Moving ahead, he noted that with digitisation, TV viewing extends from primetime to other day-parts. While primetime TV viewing still continues to rule the roost, sheer accessibility to various genres of content on a digital platform allows specific target audiences to build up even in early morning and early evening day-parts, other than afternoon and prime time.
"This is bound to help free precious prime time ad inventory for brands that can't afford high cost to look at non-prime content to push their brand communications," he noted.
Next, he said that while until now, loyalty to content story and affinity to the character never resulted in yield for broadcasters, in the digital world, audience clusters will be defined by loyalties and affinity to their favourite shows and characters.
"The greater the loyalty and affinity, the potential of expecting the subscriber to payout for a channel subscription will definitely be higher," said Krishnan.
Overall, according to Krishnan, out of the 126 million (current) cable and satellite homes, 51 million has already become digital. This clearly indicates that even as the government-mandated digitisation is yet to take place, the Indian consumers are strongly adopting digital.

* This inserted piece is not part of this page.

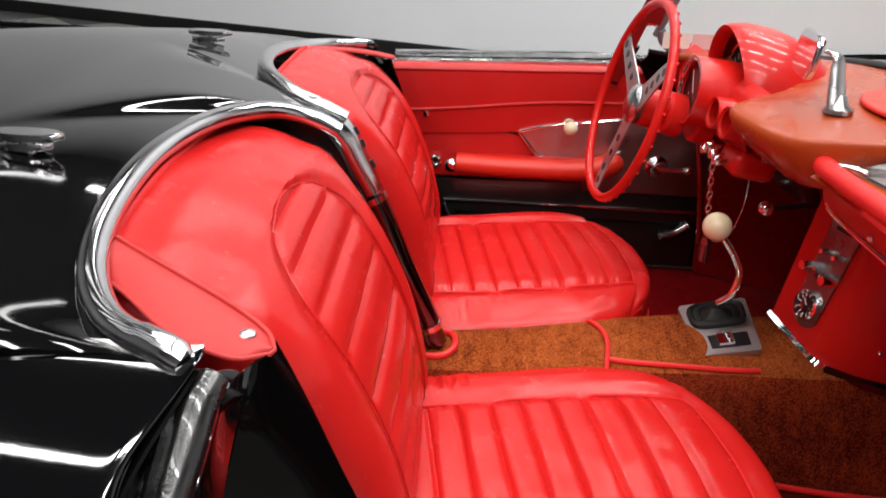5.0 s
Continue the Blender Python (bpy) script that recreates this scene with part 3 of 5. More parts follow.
def fender(sign):
    def f(u, v):
        # u forward, v from the hood's edge outwards and down
        x = 0.488 + 1.55 * u ** 1.3
        u, y0, y1, top = fender_line(x)
        if v < 0.6:
            y = y0 + (y1 - y0) * v / 0.6
            z = fender_top(x, y)
        else:
            s = (v - 0.6) / 0.4
            y = y1 + 0.035 * math.sin(math.pi * s * 0.7)
            z = top - 0.045 - 0.42 * s ** 1.15
            wx = (x - 1.40) / 0.37
            if abs(wx) < 1:
                z = max(z, 0.34 + 0.37 * math.sqrt(1 - wx * wx))
        return V(x, sign * y, z)
    return sheet(f, 90, 60, 0.006)


part("front_fender", fender(-1), M["black"], car, "glossy black front fender")
part("front_fender", fender(1), M["black"], car, "glossy black front fender")


def hood():
    def f(u, v):
        s = 2 * v - 1
        k = abs(s)
        x = 0.74 + 1.28 * u - 0.30 * k ** 2.4 * (1 - u)
        yo = min(0.430, 0.375 + 0.80 * max(0.0, x - 0.70))
        if k < 0.78:
            y = yo * k / 0.78
        elif k < 0.86:
            y = yo + 0.013 * (k - 0.78) / 0.08
        else:
            y = yo + 0.013 + (0.492 - yo) * (k - 0.86) / 0.14
        z = 0.898 - 0.010 * u - 0.13 * smooth01((u - 0.6) / 0.4)
        # a raised middle field and an outer step, both facing the sides
        z += 0.022 * smooth01((x - 0.74) / 0.12) * (1 - smooth01((x - 1.20) / 0.6)) * (1 - smooth01((y - 0.285) / 0.022))
        z += 0.004 - 0.024 * (1 - 0.8 * smooth01((x - 0.80) / 0.34)) * smooth01((k - 0.78) / 0.08) - 0.018 * smooth01((x - 0.68) / 0.08) * (1 - smooth01((x - 0.86) / 0.30)) * smooth01((k - 0.78) / 0.05) * (1 - smooth01((k - 0.86) / 0.10))
        return V(x, math.copysign(y, s), z)
    return sheet(f, 90, 200, 0.006)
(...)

"There has been a 96 per cent growth in the digital television market, wherein rural contributes significantly to the digital environment. This intends to the fact that government mandated digitisation will propel faster growth," he opined.
He further added that when it comes to cable and digital television penetration in India, rural is at parity with urban. Markets like Assam, MP, Gujarat and Maharashtra have been showcasing positive acceptance in digitisation and have passed over 40 per cent penetration numbers. But there are markets that are lagging behind, such as Bengal, parts of Andhra Pradesh and the South market.
This was the third edition of TV.NXT, an afaqs! event presented by ABP News.